The 2019 Annata, which sees ten months of aging in French oak, comprises 85% Sangiovese and 15% Merlot. The cool vintage resulted in modest fruit aromas, including black cherry and raspberry, with a marriage of white pepper spice and licorice. An inviting medium-ish body combines pomegranate and blood orange flavors alongside bright acidity, earthy tannins, and a driving, mineral finish.

Castello di Verrazzano


Chianti Classico DOCG


Several wines on this list come from sustainable estates; however, Verrazzano Chianti Classico is also certified organic — a shockingly low representation considering more than half of the vineyards across the region are organic certified. Nonetheless, their organic philosophy stretches further than grapes, as they also grow vegetables and produce extra virgin olive oil and honey, all organically.

The 2019 expression, which comes from Greve in the region’s northeast, consists mainly of Sangiovese (95%), with the remaining a mystery blend of red grapes from the estate.
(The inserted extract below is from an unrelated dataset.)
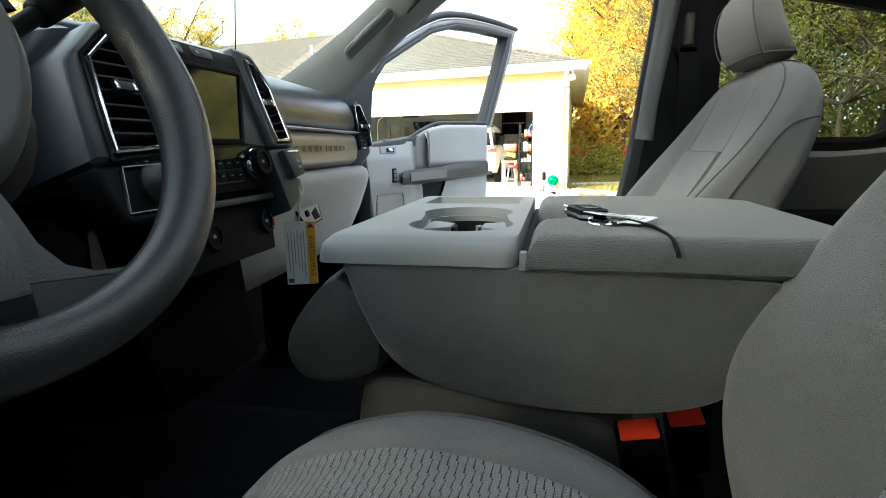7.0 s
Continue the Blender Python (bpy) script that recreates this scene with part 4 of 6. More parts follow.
seam_tube("seam", [Vector((0.54 + 0.245 * u, -0.232 + 0.02 * (1 - u * u), table_at(CUSH, -0.232) - 0.0045)) for u in [-0.6 + 0.1 * i for i in range(13)]], p_seat)
part("seat_base", block((0.33, -0.58, 0.72), (0.75, -0.18, 0.89), 0.02), M_black, p_seat, "black plastic seat base")

# headrests: height, near and far sides, front and back
HEAD = [(1.414, 0.080, -0.785, -0.812), (1.417, 0.104, -0.770, -0.824), (1.427, 0.120, -0.760, -0.828), (1.445, 0.127, -0.751, -0.818), (1.470, 0.129, -0.743, -0.808), (1.497, 0.127, -0.739, -0.798), (1.520, 0.121, -0.741, -0.790), (1.536, 0.111, -0.746, -0.785), (1.546, 0.096, -0.752, -0.780), (1.551, 0.073, -0.758, -0.775), (1.553, 0.043, -0.763, -0.772)]


def headrest(t, xc, dy=0.0):
    rings, seams = [], ([], [])
    for z, w, yf, yb in HEAD:
        ring = []
        for k in range(36):
            a = 2 * math.pi * k / 36
            c, sn = math.cos(a), math.sin(a)
            ring.append(Vector((xc + w * math.copysign(abs(c) ** 0.62, c), dy + (yf + yb) / 2 + (yf - yb) / 2 * math.copysign(abs(sn) ** 0.55, sn), z)))
        rings.append(ring)
        for line, sg in zip(seams, (-1, 1)):
            line.append(Vector((xc + sg * w * 0.93, dy + yf - 0.004, z)))
    h = part("headrest", loft(rings), M_cloth, t, "grey cloth headrest with stitched seams", 75)
    for line in seams:
        seam_tube("seam", smooth_path(line[1:-1], 3), h, 0.0013)
    z, w, yf, yb = HEAD[2]
    low_ = [Vector((xc + w * 1.004 * math.copysign(abs(math.cos(a)) ** 0.62, math.cos(a)), dy + (yf + yb) / 2 + (yf - yb) / 2 * 1.01 * math.copysign(abs(math.sin(a)) ** 0.55, math.sin(a)), z - 0.002)) for a in (2 * math.pi * k / 36 for k in range(36))]
    part("seam", tube(low_, 0.0017, 6, True), M_thread, h)
    for sg in (-0.055, 0.055):
        part("post", tube([(xc + sg, dy - 0.800, 1.37), (xc + sg, dy - 0.795, 1.43)], 0.006, 10), M_black, t, "dark headrest post")
        part("post_collar", lathe([(0.014, 0.0), (0.014, 0.008), (0.008, 0.011)], Matrix.Translation((xc + sg, dy - 0.800, 1.400))), M_black, t)


headrest(p_seat, 0.537)

# driver seat: the crest of the bolster and the edge of the insert, by height
D_CREST = eased([(0.90, -0.600), (0.97, -0.574), (1.02, -0.560), (1.06, -0.552), (1.09, -0.550), (1.12, -0.553), (1.15, -0.565), (1.20, -0.597), (1.25, -0.632), (1.30, -0.671), (1.35, -0.711), (1.40, -0.752)])
D_IN = eased([(0.90, -0.535), (1.00, -0.568), (1.08, -0.599), (1.12, -0.615), (1.175, -0.636), (1.22, -0.652), (1.30, -0.690), (1.40, -0.742)])


def d_outline(z):
    c, y = table_at(D_CREST, z), table_at(D_IN, z)
    b = y - 0.15
    k = 0.0 if z < 1.34 else ((z - 1.34) / 0.06) ** 2 * 0.09
    right = [(-0.232 - k, b + 0.02), (-0.212 - k, (b + c) / 2), (-0.214 - k, c - 0.026), (-0.232 - k, c - 0.003), (-0.262 - k, c - 0.010), (-0.305 - k * 0.7, c * 0.45 + y * 0.55), (-0.342 - k * 0.5, y), (-0.42, y - 0.002)]
    return right + [(-0.94 - x, v) for x, v in right[::-1]] + [(-0.55, b - 0.006), (-0.39, b - 0.006)]


d_seat = thing("driver_seat", (-0.47, -0.42, 0.72), "grey patterned cloth driver seat beside the console", "seat", "front seats")
dl_ = [0.90 + 0.0122 * i for i in range(38)] + [1.36, 1.37, 1.38, 1.388, 1.395, 1.40]
part("backrest", padded(dl_, d_outline), M_cloth, d_seat, "grey cloth backrest with side bolsters", 75)
dz_ = [0.91 + 0.012 * i for i in range(36)]
dx_ = [-0.346 - 0.0124 * i for i in range(21)]
part("backrest_insert", sheet(lambda z, x: Vector((x, table_at(D_IN, z) + 0.0022 - 0.002 * min(1.0, (-0.346 - x) / 0.02 if x > -0.47 else (x + 0.594) / 0.02), z)), dz_, dx_, 0.004, 1.0), M_slots, d_seat, "patterned grey cloth insert", 60)
for x in (-0.343, -0.597):
    seam_tube("seam", [Vector((x, table_at(D_IN, z) + 0.001, z)) for z in dz_], d_seat, 0.0016)
for x in (-0.2235, -0.7165):
    seam_tube("piping", [Vector((x, table_at(D_CREST, z) - 0.011, z)) for z in dl_[:-9]], d_seat, 0.0014)
headrest(d_seat, -0.47, 0.0)
DRIVER = eased([(-0.66, 0.950), (-0.56, 0.988), (-0.51, 1.024), (-0.477, 1.048), (-0.434, 1.067), (-0.375, 1.079), (-0.32, 1.078), (-0.25, 1.054), (-0.20, 1.007), (-0.17, 0.95), (-0.15, 0.90)])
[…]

Aromas of cherry and blackberry mix with subtle hints of floral. On the palate, 18 months of oak aging brings taught structure with sweet tannins, rich cedary undertones and a harmonic balance of acidity through the finish.



Chianti Classico DOCG


The next flight I book will be to Italy, so I can stay at Cinciano and taste their white Sangiovese. Yes – Preziano is a unique version of the red grape, vinified as a white wine, with only 1,400 bottles produced annually. 

I digress, however, as it’s not Chianti Classico. 

The only wine on this list to be wholly Sangiovese, Cinciano Chianti Classico radiates fragrant aromas of black cherry and violet with a mash of mixed red berries in the background. Concentrated flavors offer themselves up on the palate, with even more raspberry and blueberry offerings with hints of cinnamon and clove. There’s a depth of structure, though unexpected, as there’s no apparent signs of oak (despite 8-10 months of oak aging). The tannins are elegant and polished, with lingering juiciness throughout.